In reality, it's all aimed at us, the people. All of the "tough talk", the comments that appear intended for dissident groups within Iran, etc., is all meant to mislead the people (us) who can stop the war so we don't do so.
It's very likely a psyop like you said. "You don't know how advanced we really are! When we come for you you better just give up!"
I bet the us does have some secret weapons technologies. I wouldn't be surprised if some of them are sci fi adjacent. But I think their biggest asset is likely intelligence, and channels to mass manipulate people via the Internet and boots/agents on the ground. Fortunately for other countries that power is more effective domestically. Unfortunately for us citizens there are trillions of dollars developing technologies to destroy us and not enemies.
The shift in us politics is directly related to feeding this. Defense/offense companies need to make more money. So they need to use these tools. Us citizens are the likely next targets beyond things like software exploits and taking over a few countries seemingly randomly.
China will win purely because idiocracy
Do you have more on this?
I can also manipulate gravity by charging my phone.
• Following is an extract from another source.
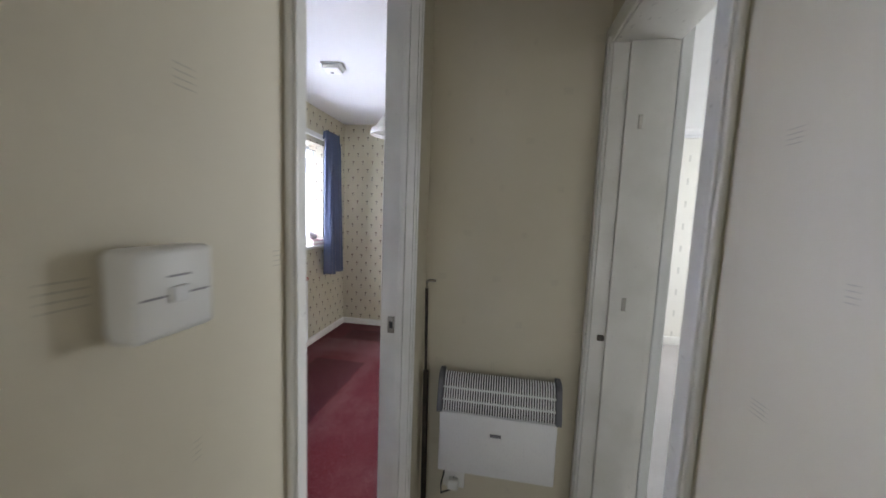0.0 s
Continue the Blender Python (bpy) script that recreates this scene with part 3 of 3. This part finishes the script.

Since E=mc^2 my phone weighs slightly more when charged.
They boiled it down to: might be technically possible, but it's improbable, if you make assumptions we're making that are unreasonable.
Whether the video was just sloppy and weak by chance, or they're trying to bury this, or it legitimately doesn't work, I don't know. This video doesn't answer that.
"The CIA used a futuristic new tool called “Ghost Murmur” to find and rescue the second American airman who was shot down in southern Iran, The Post has learned. The secret technology uses long-range quantum magnetometry to find the electromagnetic signal of a human heartbeat"
Note, I agree that it was probably some novel beacon technology. Just answering your question about why people are debating whether it was a device that could detect a human heartbeat from long range.
Not that I believe any of those words are true beyond the code name. The incident is exactly the kind of thing you'd want to create false rumors about
https://www.seattletimes.com/nation-world/nation-politics/in...
Keep in mind this was published over a decade ago, and I'm sure they have systems with better specs these days. Too bad these were too cost prohibitive for FSD automotive platforms.
There are magnetic sensors that could detect rusting-container currents over 3 meters away, but still unlikely possible outdoors. There is a point where the thermal noise floor means any signal is lost at a minimal threshold.
I am sure folks are extra cautious about detailing key technology these days. =3
HOWEVER, sometimes, if a technology is sounded like a magic too much, then maybe it just is, without any technology in it.
tell the public about an incredibly advanced piece of tech that simultaneously justifies the $1 trillion+ military budget, makes people fear the sophistication of our government (prevent dissidence internally) and distract from otherwise embarrassing flaws in the war so far.
it's like how trump releases "proof" of aliens ever time he wants to distract from a new epstein files bombshell.
if you believe this i've got a bridge to sell you.
There are at least 5 different narratives about how the US found Osama bin Laden, which contradict each other:
https://en.wikipedia.org/wiki/Killing_of_Osama_bin_Laden#Alt...
When a military achieves something and there's intense speculation on how they did it, they will want to obfuscate how they did it. One of the best ways to do that is to give a range of different explanations, some fanciful, some plausible, none of which are completely accurate, leaked to a range of credible and non-credible people. A disinformation campaign.
Despite the authoritarian rule, PRC still values education highly in quite a few contexts where it doesn't interfere too much with the authoritarianism, and the country not only has plenty of physics graduates who will have learned about the Josephson effect, but might well listen to them and give them adequate grants for R&D.
Though in this case the pilot likely had a transmitter and that's exactly how they found him.
I mean... come on, we of all people have all surely been involved in one of these. We explain some deeply technical thing to some salesperson, they hear one word they understand, and the gleefully run off like a dog with a bone telling everyone that we can compress any movie into a single kilobyte.
"No, no, that's just the torrent root hash!"
"So you are saying it can be compressed into a kilobyte!"
Etc...
Quantum magnetometers are real, they are crazy sensitive, and apparently there are some research programs into making a "tricorder"-like device that can detect a human heartbeat ten centimeters away. I.e.: you've got an unconscious pilot in full flight kit, exposed to the elements overnight, no detectable pulse but... wait! Hey! Perfect time to test that new doohicky the boys in the lab cooked up!
That gets turned into a press release by someone who doesn't know what a centimeter even is because they're a Yank that grew up knowing only Freedom Units, got 10 clicks confused with 10 cm and... wow! What a press release! The best ever!
Now the whole world is talking about how we can detect a pilot miles away with a signal that normally takes special conductive lube and low-resistance wires coupled to a highly sensitive amplifier to detect reliably.
Not to mention the obvious problem of having to filter out, oh, I don't know, the heartbeat of the person holding it. And everyone else nearby. Every desert animal. The electronics of the plane. The radio on your belt. Satellites. Every mobile phone in the vicinity. On and on.
None of that matters, because someone got an exclusive story.